5: Plan With The Long Term In Mind
You can either experience short-term pleasures, or you can work towards a long term success.
If you are prone to give into short-term gratification, which usually can be obtained with very less effort, it’s a given that you won’t be able to develop the discipline to work towards a long term goal. Achieving such long term goals, through steady and consistent effort, is far more rewarding to the mind/heart/soul than the spurt of short-term gratification.
Everything that’s truly worth-while involves sustained effort, time and patience.
Developing the habit of waking up early should ideally be the requirement stemming for your desire to achieve some long term goals.
For example, spending a couple of hours reading up on the technicalities of your work will put you in a position of expert competence, within a year, in terms of your technical know-how.
Set up some long term goal for yourself, something that you can work towards in a year, and stay with it until you accomplish it.
Leading a disciplined life with respect to your sleeping and waking habit will play a significant role in assisting you in this goal. The brain is a lot more focused when it has a clear idea of what it has to accomplish, rather than when you are living day by day taking it as it comes.
Giving in to short term pleasures is the easier route.
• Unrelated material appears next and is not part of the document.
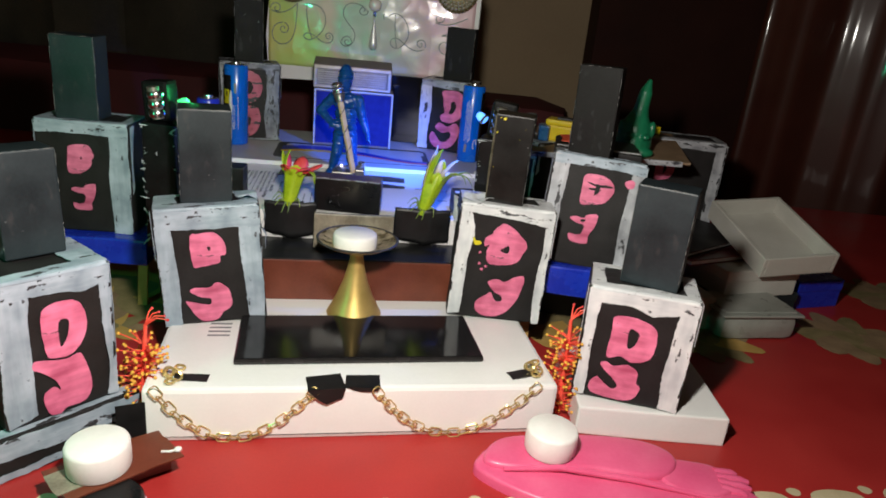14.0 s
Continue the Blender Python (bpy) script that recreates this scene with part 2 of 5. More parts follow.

It’s much easier to lay back on the couch and stuff yourself with pleasurable foods/beverages and entertain your senses, than to hit the bed on time and wake up to a strict routine.
Short term gratifications don’t build a mental strength, they don’t give you a true sense of achievement, they don’t instill a sense of self-worth and they don’t chisel a character worthy of respect.
When you work towards a long term goal, by making consistent sacrifices along the way, by giving up on the proclivities towards short-term joys, and maintaining a steady focus, the gratification that you get in the end is far beyond just a trifling joy – it has a sense of depth to it that every soul looks for.